GIVEN INSTRUCTION — Please set down exactly the lines of the listing below from the line containing "of a camera" through the line containing "turn = (Vector(target)", both lines included, leaving out all other lines.

-------- SOURCE DATA --------

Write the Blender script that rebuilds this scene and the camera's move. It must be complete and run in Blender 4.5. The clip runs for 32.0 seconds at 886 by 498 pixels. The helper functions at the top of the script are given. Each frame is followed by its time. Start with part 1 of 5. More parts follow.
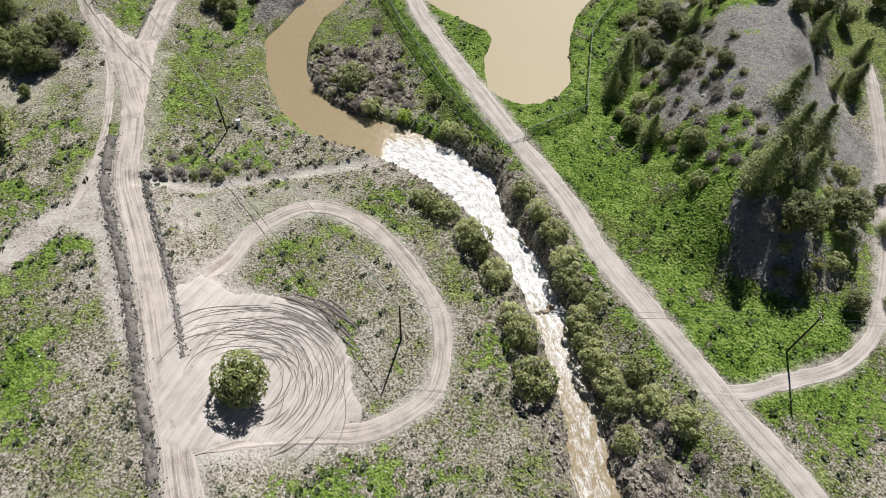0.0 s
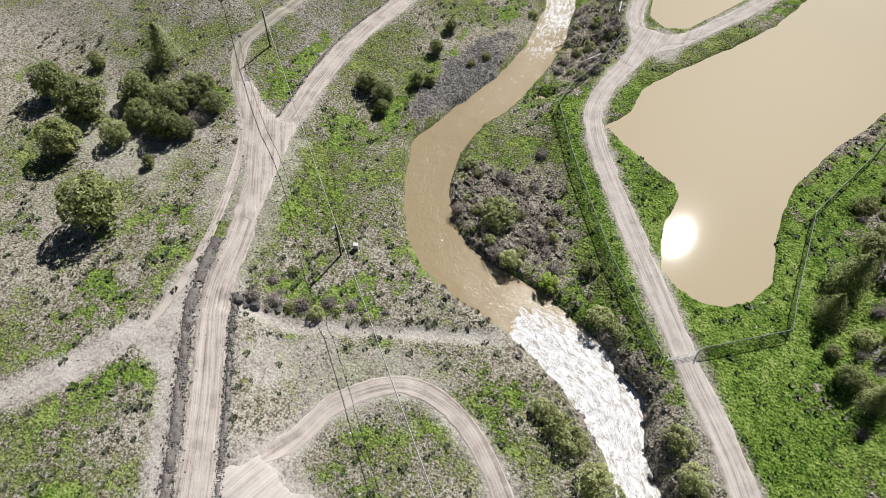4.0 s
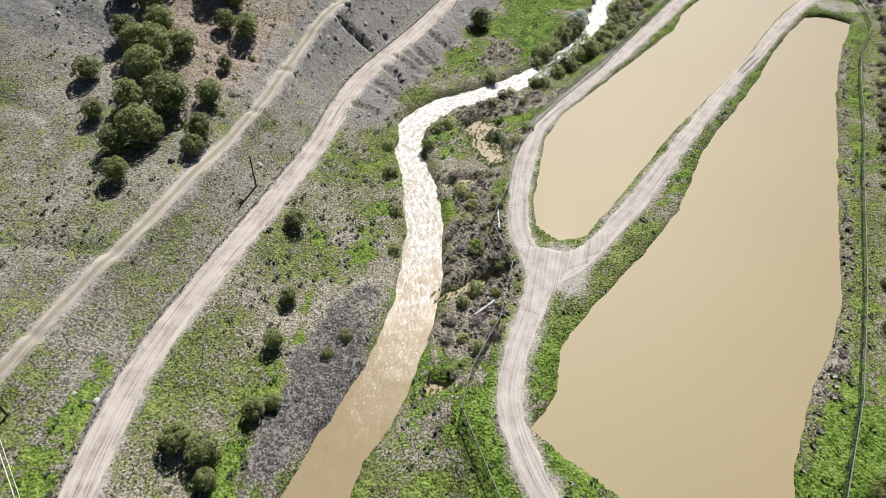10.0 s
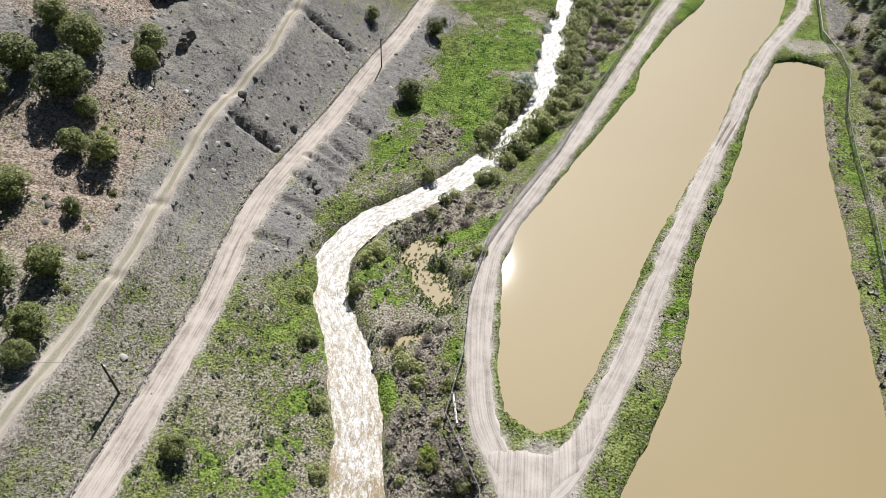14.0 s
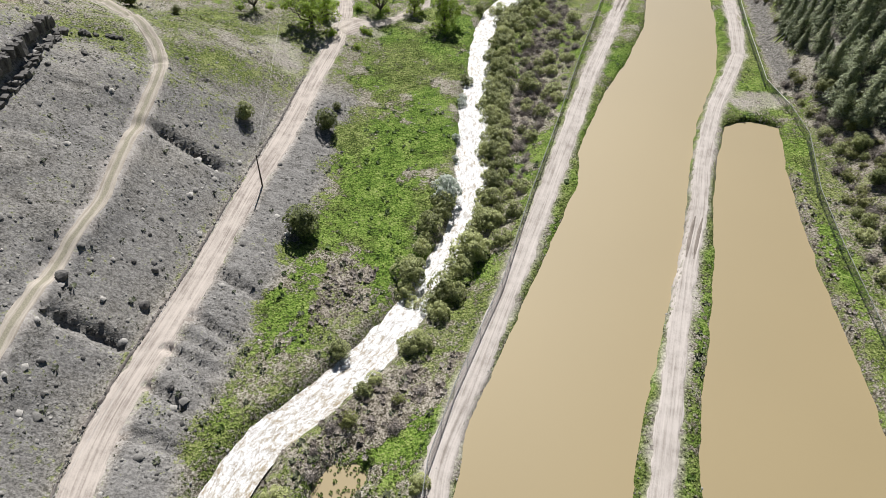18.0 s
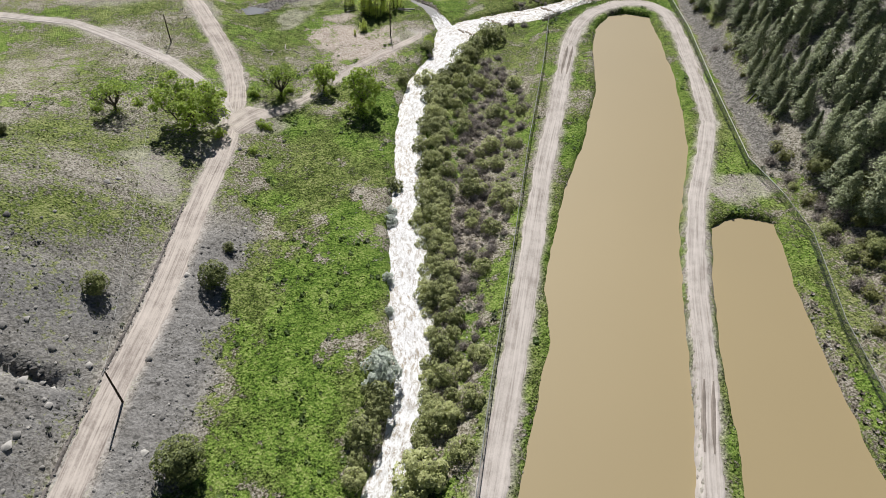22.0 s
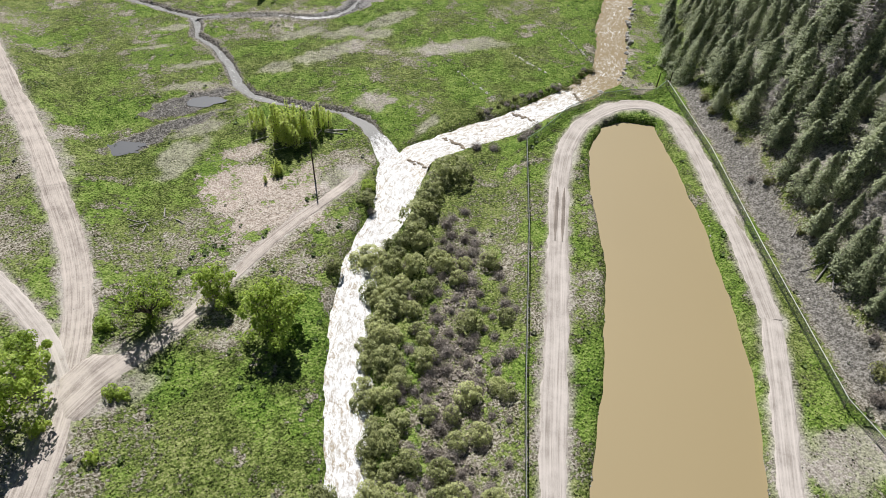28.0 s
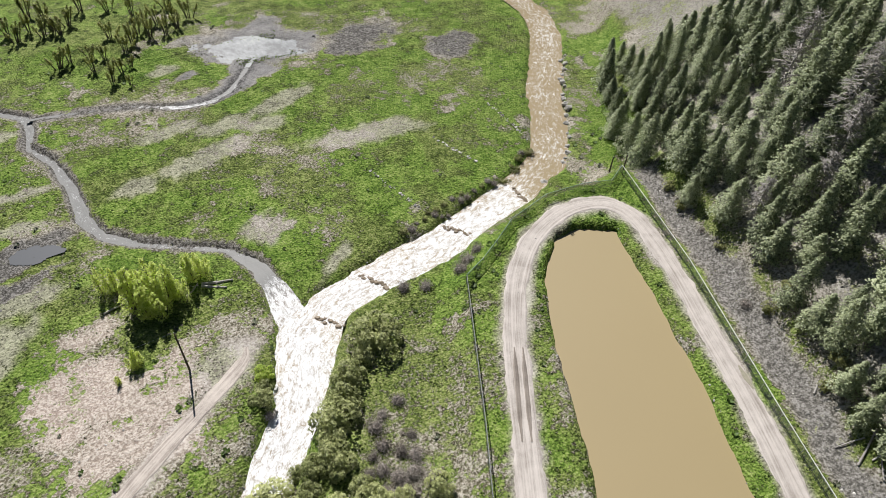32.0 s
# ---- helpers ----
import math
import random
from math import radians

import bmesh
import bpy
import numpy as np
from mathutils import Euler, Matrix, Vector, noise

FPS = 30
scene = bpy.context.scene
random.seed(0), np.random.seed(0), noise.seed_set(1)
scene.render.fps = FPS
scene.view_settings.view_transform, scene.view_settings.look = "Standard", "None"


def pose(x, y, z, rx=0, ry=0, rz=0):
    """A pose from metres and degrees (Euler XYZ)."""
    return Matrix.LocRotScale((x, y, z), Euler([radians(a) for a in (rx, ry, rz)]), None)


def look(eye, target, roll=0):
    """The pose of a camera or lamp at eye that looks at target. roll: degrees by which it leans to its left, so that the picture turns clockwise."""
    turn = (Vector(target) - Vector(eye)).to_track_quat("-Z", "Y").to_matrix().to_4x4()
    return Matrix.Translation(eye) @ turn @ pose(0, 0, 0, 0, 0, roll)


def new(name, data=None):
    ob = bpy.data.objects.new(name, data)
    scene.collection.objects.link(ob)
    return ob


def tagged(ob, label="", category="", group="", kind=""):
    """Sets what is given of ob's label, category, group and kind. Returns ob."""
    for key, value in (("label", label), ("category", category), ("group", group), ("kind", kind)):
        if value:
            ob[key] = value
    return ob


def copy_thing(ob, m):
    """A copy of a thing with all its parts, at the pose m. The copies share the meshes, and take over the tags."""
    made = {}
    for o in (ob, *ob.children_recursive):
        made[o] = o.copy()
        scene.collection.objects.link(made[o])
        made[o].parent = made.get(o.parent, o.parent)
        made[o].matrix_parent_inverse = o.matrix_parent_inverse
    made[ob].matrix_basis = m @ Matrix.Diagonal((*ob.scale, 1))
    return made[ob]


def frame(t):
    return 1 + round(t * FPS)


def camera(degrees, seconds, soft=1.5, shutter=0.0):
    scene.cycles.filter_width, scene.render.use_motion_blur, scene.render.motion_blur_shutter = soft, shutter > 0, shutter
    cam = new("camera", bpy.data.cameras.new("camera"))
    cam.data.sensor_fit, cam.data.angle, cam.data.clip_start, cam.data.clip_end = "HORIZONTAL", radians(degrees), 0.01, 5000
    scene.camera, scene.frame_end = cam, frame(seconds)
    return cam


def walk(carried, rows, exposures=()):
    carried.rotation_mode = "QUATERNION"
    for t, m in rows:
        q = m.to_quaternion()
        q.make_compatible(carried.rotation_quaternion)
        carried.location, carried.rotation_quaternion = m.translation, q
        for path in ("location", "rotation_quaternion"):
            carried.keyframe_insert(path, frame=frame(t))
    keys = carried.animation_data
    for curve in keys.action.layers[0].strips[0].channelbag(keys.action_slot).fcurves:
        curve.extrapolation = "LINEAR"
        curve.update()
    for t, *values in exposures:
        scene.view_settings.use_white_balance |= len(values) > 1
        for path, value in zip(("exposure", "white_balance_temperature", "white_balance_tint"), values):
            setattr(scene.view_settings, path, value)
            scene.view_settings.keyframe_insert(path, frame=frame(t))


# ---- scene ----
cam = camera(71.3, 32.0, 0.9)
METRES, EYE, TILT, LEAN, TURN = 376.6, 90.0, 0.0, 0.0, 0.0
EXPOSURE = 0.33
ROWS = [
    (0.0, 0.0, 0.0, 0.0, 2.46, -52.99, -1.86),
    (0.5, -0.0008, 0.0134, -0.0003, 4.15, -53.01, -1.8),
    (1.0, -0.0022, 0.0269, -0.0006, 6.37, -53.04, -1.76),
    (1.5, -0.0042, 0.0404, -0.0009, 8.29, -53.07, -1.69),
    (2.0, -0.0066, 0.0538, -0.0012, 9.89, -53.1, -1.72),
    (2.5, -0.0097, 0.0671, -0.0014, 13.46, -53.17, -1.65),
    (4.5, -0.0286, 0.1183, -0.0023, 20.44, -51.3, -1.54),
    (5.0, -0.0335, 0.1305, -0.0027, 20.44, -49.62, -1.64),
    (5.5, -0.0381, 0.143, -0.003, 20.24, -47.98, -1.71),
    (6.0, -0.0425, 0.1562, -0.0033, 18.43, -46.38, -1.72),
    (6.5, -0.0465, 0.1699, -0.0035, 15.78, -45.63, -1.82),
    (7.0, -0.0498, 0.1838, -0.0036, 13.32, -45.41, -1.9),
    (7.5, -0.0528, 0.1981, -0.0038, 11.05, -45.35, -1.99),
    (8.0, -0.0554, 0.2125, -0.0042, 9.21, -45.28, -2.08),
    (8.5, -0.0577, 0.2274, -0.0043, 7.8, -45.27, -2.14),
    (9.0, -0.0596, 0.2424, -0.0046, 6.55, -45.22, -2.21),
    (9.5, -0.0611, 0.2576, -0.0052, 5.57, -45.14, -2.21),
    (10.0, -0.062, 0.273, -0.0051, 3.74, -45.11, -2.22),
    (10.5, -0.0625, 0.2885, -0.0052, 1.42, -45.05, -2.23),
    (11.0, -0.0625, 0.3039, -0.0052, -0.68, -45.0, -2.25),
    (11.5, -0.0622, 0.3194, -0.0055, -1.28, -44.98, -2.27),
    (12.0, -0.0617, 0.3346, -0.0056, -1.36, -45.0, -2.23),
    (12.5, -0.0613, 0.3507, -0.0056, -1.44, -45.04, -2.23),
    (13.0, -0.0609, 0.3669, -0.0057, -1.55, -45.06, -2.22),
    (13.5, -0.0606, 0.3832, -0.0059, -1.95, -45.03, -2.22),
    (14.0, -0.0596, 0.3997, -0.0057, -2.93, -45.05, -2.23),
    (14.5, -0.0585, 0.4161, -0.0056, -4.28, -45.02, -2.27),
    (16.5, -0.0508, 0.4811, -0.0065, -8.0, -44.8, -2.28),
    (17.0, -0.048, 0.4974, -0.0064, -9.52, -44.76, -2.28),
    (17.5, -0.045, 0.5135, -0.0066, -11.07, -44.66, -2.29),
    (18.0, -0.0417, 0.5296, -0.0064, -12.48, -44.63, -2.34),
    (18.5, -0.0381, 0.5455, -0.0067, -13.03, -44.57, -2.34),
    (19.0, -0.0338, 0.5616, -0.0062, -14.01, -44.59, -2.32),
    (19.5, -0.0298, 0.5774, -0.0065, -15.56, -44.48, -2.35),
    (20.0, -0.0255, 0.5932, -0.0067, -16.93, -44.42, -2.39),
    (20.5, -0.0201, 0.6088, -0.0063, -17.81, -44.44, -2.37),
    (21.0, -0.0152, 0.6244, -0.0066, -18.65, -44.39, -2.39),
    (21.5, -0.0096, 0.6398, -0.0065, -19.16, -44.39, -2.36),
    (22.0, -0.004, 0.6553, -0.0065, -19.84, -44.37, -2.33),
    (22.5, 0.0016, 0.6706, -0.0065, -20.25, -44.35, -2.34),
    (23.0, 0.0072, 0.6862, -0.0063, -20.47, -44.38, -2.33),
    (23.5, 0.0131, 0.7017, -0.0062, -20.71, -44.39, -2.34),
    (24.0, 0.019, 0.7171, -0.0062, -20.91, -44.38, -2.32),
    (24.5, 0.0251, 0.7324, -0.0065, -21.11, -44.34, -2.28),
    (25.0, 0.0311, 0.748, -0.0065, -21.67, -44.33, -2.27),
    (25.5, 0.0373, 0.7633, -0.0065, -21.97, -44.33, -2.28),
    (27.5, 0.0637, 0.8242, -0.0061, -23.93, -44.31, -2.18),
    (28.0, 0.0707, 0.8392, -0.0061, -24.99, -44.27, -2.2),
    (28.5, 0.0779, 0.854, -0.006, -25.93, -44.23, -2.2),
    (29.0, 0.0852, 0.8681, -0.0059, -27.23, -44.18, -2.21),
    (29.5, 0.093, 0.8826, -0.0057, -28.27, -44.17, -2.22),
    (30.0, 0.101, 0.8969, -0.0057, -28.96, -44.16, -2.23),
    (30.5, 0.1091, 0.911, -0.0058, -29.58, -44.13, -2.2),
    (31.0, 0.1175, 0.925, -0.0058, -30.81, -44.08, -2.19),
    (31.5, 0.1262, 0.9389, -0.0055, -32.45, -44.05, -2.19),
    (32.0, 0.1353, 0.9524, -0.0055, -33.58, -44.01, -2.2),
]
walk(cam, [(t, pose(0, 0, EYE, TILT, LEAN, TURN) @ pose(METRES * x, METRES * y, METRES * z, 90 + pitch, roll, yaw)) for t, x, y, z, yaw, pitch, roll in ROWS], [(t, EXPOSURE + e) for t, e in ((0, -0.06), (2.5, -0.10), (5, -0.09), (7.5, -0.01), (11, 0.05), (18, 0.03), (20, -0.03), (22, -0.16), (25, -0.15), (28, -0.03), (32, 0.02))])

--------

OUTPUT OF THE TASK —
    """The pose of a camera or lamp at eye that looks at target. roll: degrees by which it leans to its left, so that the picture turns clockwise."""
    turn = (Vector(target) - Vector(eye)).to_track_quat("-Z", "Y").to_matrix().to_4x4()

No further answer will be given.